Using the listing below, copy every line that mentions "Continue".

◆ INPUT MATERIAL:
>>>

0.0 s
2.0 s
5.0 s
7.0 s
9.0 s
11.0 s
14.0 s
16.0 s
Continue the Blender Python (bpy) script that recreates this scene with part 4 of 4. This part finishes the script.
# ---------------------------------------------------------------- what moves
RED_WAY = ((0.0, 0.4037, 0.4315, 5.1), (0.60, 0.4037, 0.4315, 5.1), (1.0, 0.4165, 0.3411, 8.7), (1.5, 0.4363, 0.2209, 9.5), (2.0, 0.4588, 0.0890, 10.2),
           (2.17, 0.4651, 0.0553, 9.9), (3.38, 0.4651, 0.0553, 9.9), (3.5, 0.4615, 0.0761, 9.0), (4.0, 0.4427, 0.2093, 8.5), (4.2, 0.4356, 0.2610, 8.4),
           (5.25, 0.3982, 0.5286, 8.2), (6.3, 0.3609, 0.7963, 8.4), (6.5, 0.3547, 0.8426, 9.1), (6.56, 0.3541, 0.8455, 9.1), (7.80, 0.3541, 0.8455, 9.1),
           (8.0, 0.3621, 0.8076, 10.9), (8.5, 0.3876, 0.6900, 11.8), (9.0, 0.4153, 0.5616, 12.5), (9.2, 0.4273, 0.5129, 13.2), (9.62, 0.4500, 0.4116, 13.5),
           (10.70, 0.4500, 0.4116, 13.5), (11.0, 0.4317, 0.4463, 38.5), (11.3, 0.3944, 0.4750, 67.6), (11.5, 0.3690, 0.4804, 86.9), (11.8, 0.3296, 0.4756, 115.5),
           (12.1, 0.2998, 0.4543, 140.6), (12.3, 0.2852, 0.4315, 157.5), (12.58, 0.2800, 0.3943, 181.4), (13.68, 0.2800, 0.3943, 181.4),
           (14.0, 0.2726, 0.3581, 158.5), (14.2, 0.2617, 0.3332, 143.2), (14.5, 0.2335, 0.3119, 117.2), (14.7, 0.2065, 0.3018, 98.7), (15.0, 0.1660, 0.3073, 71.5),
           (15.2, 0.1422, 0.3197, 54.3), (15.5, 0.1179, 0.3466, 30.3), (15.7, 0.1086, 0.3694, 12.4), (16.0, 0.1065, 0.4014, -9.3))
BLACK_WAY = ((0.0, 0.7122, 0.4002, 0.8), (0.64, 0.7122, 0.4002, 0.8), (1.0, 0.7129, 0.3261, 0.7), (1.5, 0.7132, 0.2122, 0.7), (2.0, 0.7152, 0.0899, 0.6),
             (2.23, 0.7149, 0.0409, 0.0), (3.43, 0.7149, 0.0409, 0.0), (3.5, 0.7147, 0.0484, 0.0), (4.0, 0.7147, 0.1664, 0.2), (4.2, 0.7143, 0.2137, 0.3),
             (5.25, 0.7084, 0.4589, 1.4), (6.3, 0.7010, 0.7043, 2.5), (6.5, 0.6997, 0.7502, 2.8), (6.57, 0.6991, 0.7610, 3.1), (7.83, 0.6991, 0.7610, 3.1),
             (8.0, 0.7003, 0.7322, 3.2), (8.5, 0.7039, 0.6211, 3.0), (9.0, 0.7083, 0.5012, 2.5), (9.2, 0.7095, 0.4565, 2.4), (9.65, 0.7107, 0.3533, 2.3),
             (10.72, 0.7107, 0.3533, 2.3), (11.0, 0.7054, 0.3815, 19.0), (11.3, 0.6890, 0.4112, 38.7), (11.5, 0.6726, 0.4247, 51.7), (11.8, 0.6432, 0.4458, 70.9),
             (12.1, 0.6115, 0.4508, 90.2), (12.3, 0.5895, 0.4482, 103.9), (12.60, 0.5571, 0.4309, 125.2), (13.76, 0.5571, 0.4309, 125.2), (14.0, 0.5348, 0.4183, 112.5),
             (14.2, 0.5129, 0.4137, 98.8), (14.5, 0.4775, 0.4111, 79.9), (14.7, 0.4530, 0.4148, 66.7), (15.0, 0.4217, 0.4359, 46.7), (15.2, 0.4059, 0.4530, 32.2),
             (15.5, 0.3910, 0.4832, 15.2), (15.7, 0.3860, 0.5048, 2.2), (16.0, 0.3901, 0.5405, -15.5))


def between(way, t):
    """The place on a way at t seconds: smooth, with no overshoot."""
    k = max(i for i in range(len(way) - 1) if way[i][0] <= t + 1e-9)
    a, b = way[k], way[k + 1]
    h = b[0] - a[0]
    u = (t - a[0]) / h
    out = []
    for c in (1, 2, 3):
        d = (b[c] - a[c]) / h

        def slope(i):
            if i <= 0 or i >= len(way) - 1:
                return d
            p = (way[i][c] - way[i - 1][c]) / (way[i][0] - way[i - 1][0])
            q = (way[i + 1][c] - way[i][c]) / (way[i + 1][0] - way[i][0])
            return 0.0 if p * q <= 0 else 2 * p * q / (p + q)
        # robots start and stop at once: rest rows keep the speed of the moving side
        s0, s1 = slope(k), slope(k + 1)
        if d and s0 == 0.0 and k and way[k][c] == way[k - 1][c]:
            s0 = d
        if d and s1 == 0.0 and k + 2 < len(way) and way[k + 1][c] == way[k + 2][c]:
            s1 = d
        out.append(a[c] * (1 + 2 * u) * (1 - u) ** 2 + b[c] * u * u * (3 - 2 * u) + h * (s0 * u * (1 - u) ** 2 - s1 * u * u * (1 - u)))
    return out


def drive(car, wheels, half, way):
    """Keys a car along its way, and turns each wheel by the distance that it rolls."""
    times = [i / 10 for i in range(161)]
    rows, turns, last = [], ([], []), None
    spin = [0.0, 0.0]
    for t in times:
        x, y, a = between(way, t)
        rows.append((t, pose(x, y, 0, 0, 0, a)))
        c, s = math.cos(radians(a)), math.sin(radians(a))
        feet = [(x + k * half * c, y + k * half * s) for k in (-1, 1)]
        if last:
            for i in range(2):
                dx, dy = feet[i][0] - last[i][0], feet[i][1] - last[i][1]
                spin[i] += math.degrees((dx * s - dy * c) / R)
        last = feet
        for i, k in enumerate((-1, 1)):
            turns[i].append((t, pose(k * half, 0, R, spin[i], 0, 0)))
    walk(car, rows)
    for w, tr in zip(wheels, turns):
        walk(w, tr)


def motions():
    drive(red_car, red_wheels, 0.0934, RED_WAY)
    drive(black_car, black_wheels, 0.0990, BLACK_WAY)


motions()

<<<
>>>

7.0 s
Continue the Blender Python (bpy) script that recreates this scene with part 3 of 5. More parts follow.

<<<

◆ SOLUTION TO THIS TASK:
Continue the Blender Python (bpy) script that recreates this scene with part 4 of 4. This part finishes the script.
Continue the Blender Python (bpy) script that recreates this scene with part 3 of 5. More parts follow.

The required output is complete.